-- BEGIN Dataset extract --
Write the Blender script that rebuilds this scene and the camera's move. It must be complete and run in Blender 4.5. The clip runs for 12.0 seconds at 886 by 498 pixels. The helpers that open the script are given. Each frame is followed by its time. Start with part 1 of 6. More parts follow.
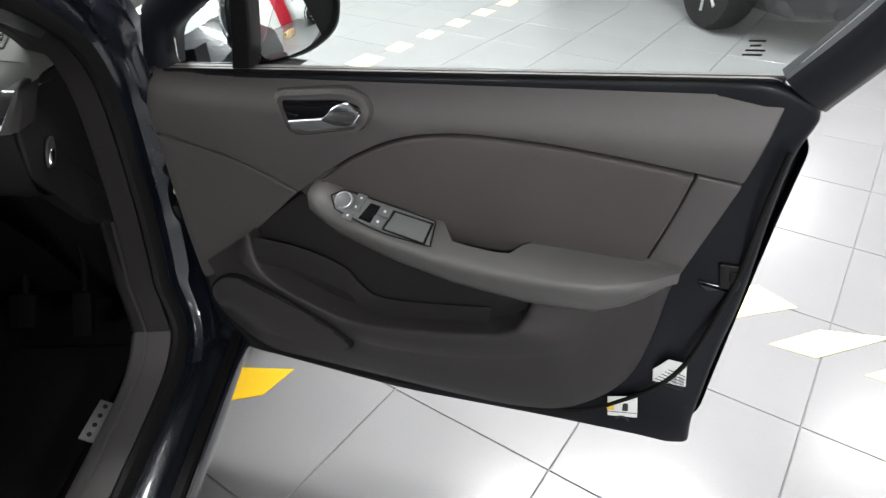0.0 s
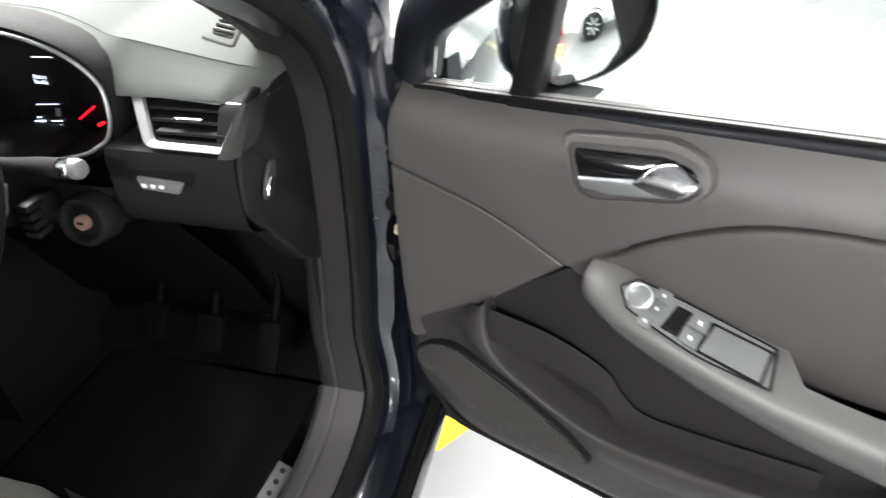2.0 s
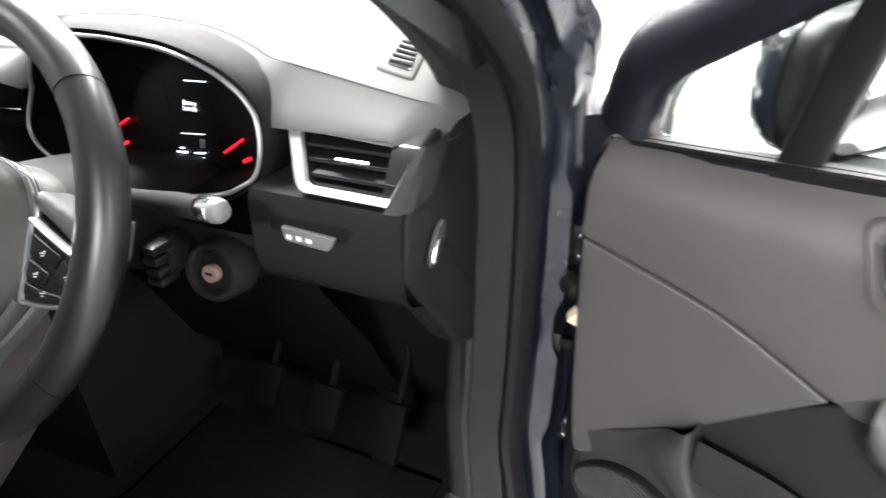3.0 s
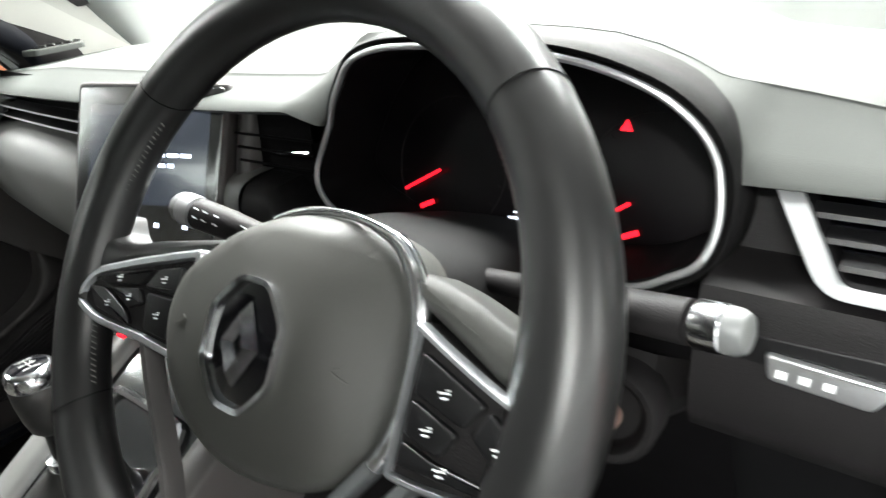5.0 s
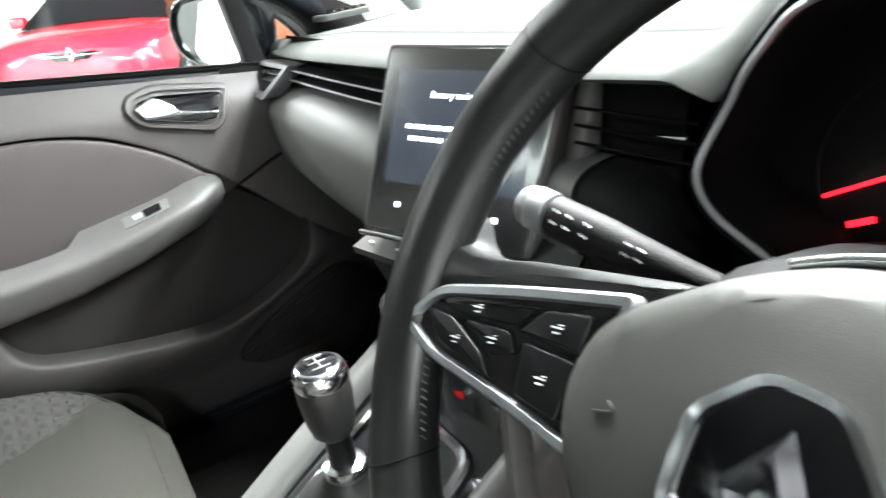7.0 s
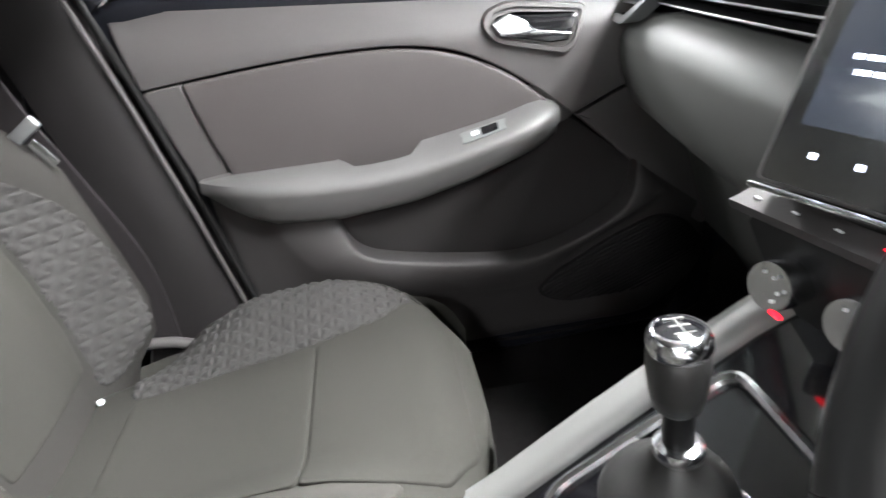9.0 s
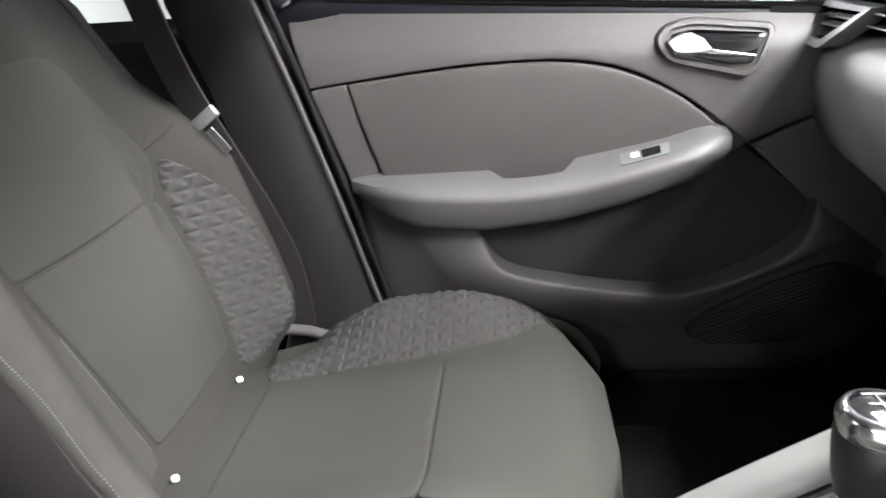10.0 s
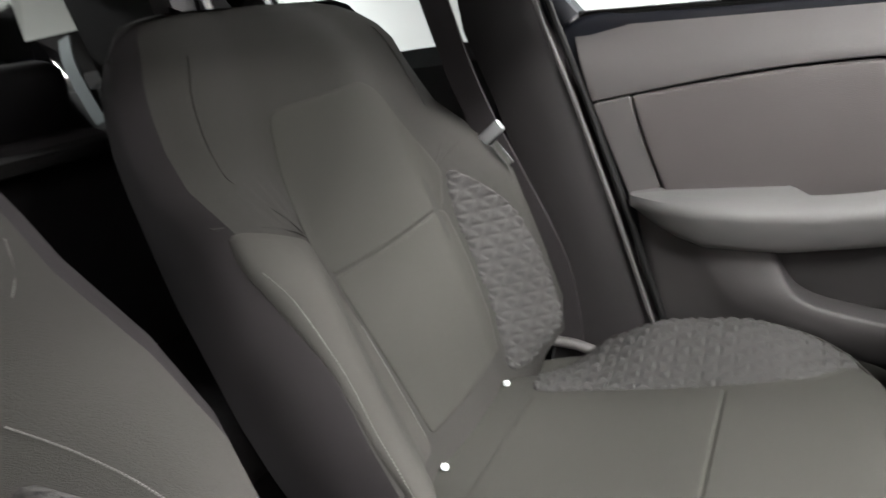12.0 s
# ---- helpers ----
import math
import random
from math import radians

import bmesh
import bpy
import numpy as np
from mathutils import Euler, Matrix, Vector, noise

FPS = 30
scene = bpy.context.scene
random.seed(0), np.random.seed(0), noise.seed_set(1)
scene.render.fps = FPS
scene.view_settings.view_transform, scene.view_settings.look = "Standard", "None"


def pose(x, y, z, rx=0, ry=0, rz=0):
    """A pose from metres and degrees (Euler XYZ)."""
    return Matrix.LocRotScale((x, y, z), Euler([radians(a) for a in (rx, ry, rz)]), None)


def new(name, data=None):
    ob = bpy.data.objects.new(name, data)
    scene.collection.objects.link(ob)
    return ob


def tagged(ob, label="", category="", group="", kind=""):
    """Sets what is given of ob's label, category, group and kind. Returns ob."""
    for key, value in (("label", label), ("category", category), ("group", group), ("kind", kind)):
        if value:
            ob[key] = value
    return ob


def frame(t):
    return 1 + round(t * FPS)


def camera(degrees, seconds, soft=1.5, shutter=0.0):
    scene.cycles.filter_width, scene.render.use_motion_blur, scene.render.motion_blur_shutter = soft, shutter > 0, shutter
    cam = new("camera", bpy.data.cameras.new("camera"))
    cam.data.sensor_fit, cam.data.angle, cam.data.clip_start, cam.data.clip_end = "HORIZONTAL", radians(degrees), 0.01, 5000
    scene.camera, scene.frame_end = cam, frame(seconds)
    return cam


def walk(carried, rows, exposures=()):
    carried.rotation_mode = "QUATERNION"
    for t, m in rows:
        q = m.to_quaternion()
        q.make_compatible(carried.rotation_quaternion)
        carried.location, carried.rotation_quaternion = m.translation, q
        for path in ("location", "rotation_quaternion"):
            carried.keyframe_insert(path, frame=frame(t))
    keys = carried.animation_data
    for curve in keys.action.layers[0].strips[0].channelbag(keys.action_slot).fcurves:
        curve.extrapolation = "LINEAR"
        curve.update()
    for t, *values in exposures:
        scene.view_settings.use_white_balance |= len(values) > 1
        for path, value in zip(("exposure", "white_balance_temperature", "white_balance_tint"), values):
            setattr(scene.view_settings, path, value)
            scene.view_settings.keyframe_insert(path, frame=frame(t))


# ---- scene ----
cam = camera(69.58, 12.0, soft=1.35, shutter=0.5)
PATH = [
    (0.0, pose(1.3462, -1.0565, 1.3076, 55.02, 1.45, -0.62)),
    (0.5, pose(1.3278, -1.0201, 1.2957, 54.36, 1.76, 1.66)),
    (1.0, pose(1.2773, -0.9153, 1.2772, 54.07, 2.22, 6.14)),
    (1.5, pose(1.1790, -0.8400, 1.2773, 54.22, 2.42, 8.50)),
    (2.0, pose(1.1278, -0.7640, 1.2581, 54.57, 2.19, 14.39)),
    (2.5, pose(1.0701, -0.6881, 1.2463, 57.61, 1.33, 21.36)),
    (3.0, pose(0.9756, -0.6423, 1.1840, 60.46, 1.68, 24.73)),
    (3.5, pose(0.8624, -0.6031, 1.1247, 64.06, 1.32, 28.00)),
    (3.7, pose(0.8249, -0.5930, 1.1090, 65.03, 0.91, 29.82)),
    (5.3, pose(0.6024, -0.5471, 1.0989, 68.19, 3.88, 38.57)),
    (5.5, pose(0.5817, -0.5421, 1.0993, 68.30, 4.17, 39.99)),
    (6.0, pose(0.5320, -0.5377, 1.0951, 67.79, 4.22, 44.42)),
    (6.5, pose(0.4883, -0.5350, 1.0884, 67.32, 4.55, 49.57)),
    (7.0, pose(0.4432, -0.5334, 1.0764, 67.03, 5.09, 56.09)),
    (7.5, pose(0.4091, -0.5427, 1.0700, 66.51, 5.55, 63.14)),
    (7.7, pose(0.3980, -0.5473, 1.0640, 66.00, 5.18, 65.99)),
    (9.3, pose(0.3373, -0.6002, 1.0476, 64.49, 4.22, 86.66)),
    (9.5, pose(0.3270, -0.6073, 1.0458, 64.67, 3.67, 89.63)),
    (10.0, pose(0.3275, -0.6112, 1.0470, 66.33, 3.46, 95.44)),
    (10.5, pose(0.3220, -0.6216, 1.0498, 65.91, 3.12, 100.32)),
    (11.0, pose(0.3182, -0.6171, 1.0450, 65.32, 2.76, 106.14)),
    (11.5, pose(0.3197, -0.6219, 1.0467, 66.25, 5.83, 112.49)),
    (12.0, pose(0.3289, -0.6239, 1.0431, 70.24, 8.92, 118.69)),
]
walk(cam, PATH, exposures=[(0.0, 0.52, 6400, 10), (0.5, 0.62, 6400, 10), (1.0, 0.95, 6450, 9), (1.5, 1.35, 6450, 8), (2.5, 2.05, 6450, 9), (3.5, 2.2, 6400, 13), (5.5, 2.18, 6450, 4), (6.5, 2.48, 6300, 4), (7.0, 2.6, 6250, 4), (7.7, 2.52, 6250, 5), (9.5, 2.48, 6350, 11), (12.0, 2.22, 6500, 10)])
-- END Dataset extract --
**Aim:**
Drop the images and repeat the data exactly.

**Final result:**
Write the Blender script that rebuilds this scene and the camera's move. It must be complete and run in Blender 4.5. The clip runs for 12.0 seconds at 886 by 498 pixels. The helpers that open the script are given. Each frame is followed by its time. Start with part 1 of 6. More parts follow.
0.0 s
2.0 s
3.0 s
5.0 s
7.0 s
9.0 s
10.0 s
12.0 s
# ---- helpers ----
import math
import random
from math import radians

import bmesh
import bpy
import numpy as np
from mathutils import Euler, Matrix, Vector, noise

FPS = 30
scene = bpy.context.scene
random.seed(0), np.random.seed(0), noise.seed_set(1)
scene.render.fps = FPS
scene.view_settings.view_transform, scene.view_settings.look = "Standard", "None"


def pose(x, y, z, rx=0, ry=0, rz=0):
    """A pose from metres and degrees (Euler XYZ)."""
    return Matrix.LocRotScale((x, y, z), Euler([radians(a) for a in (rx, ry, rz)]), None)


def new(name, data=None):
    ob = bpy.data.objects.new(name, data)
    scene.collection.objects.link(ob)
    return ob


def tagged(ob, label="", category="", group="", kind=""):
    """Sets what is given of ob's label, category, group and kind. Returns ob."""
    for key, value in (("label", label), ("category", category), ("group", group), ("kind", kind)):
        if value:
            ob[key] = value
    return ob


def frame(t):
    return 1 + round(t * FPS)


def camera(degrees, seconds, soft=1.5, shutter=0.0):
    scene.cycles.filter_width, scene.render.use_motion_blur, scene.render.motion_blur_shutter = soft, shutter > 0, shutter
    cam = new("camera", bpy.data.cameras.new("camera"))
    cam.data.sensor_fit, cam.data.angle, cam.data.clip_start, cam.data.clip_end = "HORIZONTAL", radians(degrees), 0.01, 5000
    scene.camera, scene.frame_end = cam, frame(seconds)
    return cam


def walk(carried, rows, exposures=()):
    carried.rotation_mode = "QUATERNION"
    for t, m in rows:
        q = m.to_quaternion()
        q.make_compatible(carried.rotation_quaternion)
        carried.location, carried.rotation_quaternion = m.translation, q
        for path in ("location", "rotation_quaternion"):
            carried.keyframe_insert(path, frame=frame(t))
    keys = carried.animation_data
    for curve in keys.action.layers[0].strips[0].channelbag(keys.action_slot).fcurves:
        curve.extrapolation = "LINEAR"
        curve.update()
    for t, *values in exposures:
        scene.view_settings.use_white_balance |= len(values) > 1
        for path, value in zip(("exposure", "white_balance_temperature", "white_balance_tint"), values):
            setattr(scene.view_settings, path, value)
            scene.view_settings.keyframe_insert(path, frame=frame(t))


# ---- scene ----
cam = camera(69.58, 12.0, soft=1.35, shutter=0.5)
PATH = [
    (0.0, pose(1.3462, -1.0565, 1.3076, 55.02, 1.45, -0.62)),
    (0.5, pose(1.3278, -1.0201, 1.2957, 54.36, 1.76, 1.66)),
    (1.0, pose(1.2773, -0.9153, 1.2772, 54.07, 2.22, 6.14)),
    (1.5, pose(1.1790, -0.8400, 1.2773, 54.22, 2.42, 8.50)),
    (2.0, pose(1.1278, -0.7640, 1.2581, 54.57, 2.19, 14.39)),
    (2.5, pose(1.0701, -0.6881, 1.2463, 57.61, 1.33, 21.36)),
    (3.0, pose(0.9756, -0.6423, 1.1840, 60.46, 1.68, 24.73)),
    (3.5, pose(0.8624, -0.6031, 1.1247, 64.06, 1.32, 28.00)),
    (3.7, pose(0.8249, -0.5930, 1.1090, 65.03, 0.91, 29.82)),
    (5.3, pose(0.6024, -0.5471, 1.0989, 68.19, 3.88, 38.57)),
    (5.5, pose(0.5817, -0.5421, 1.0993, 68.30, 4.17, 39.99)),
    (6.0, pose(0.5320, -0.5377, 1.0951, 67.79, 4.22, 44.42)),
    (6.5, pose(0.4883, -0.5350, 1.0884, 67.32, 4.55, 49.57)),
    (7.0, pose(0.4432, -0.5334, 1.0764, 67.03, 5.09, 56.09)),
    (7.5, pose(0.4091, -0.5427, 1.0700, 66.51, 5.55, 63.14)),
    (7.7, pose(0.3980, -0.5473, 1.0640, 66.00, 5.18, 65.99)),
    (9.3, pose(0.3373, -0.6002, 1.0476, 64.49, 4.22, 86.66)),
    (9.5, pose(0.3270, -0.6073, 1.0458, 64.67, 3.67, 89.63)),
    (10.0, pose(0.3275, -0.6112, 1.0470, 66.33, 3.46, 95.44)),
    (10.5, pose(0.3220, -0.6216, 1.0498, 65.91, 3.12, 100.32)),
    (11.0, pose(0.3182, -0.6171, 1.0450, 65.32, 2.76, 106.14)),
    (11.5, pose(0.3197, -0.6219, 1.0467, 66.25, 5.83, 112.49)),
    (12.0, pose(0.3289, -0.6239, 1.0431, 70.24, 8.92, 118.69)),
]
walk(cam, PATH, exposures=[(0.0, 0.52, 6400, 10), (0.5, 0.62, 6400, 10), (1.0, 0.95, 6450, 9), (1.5, 1.35, 6450, 8), (2.5, 2.05, 6450, 9), (3.5, 2.2, 6400, 13), (5.5, 2.18, 6450, 4), (6.5, 2.48, 6300, 4), (7.0, 2.6, 6250, 4), (7.7, 2.52, 6250, 5), (9.5, 2.48, 6350, 11), (12.0, 2.22, 6500, 10)])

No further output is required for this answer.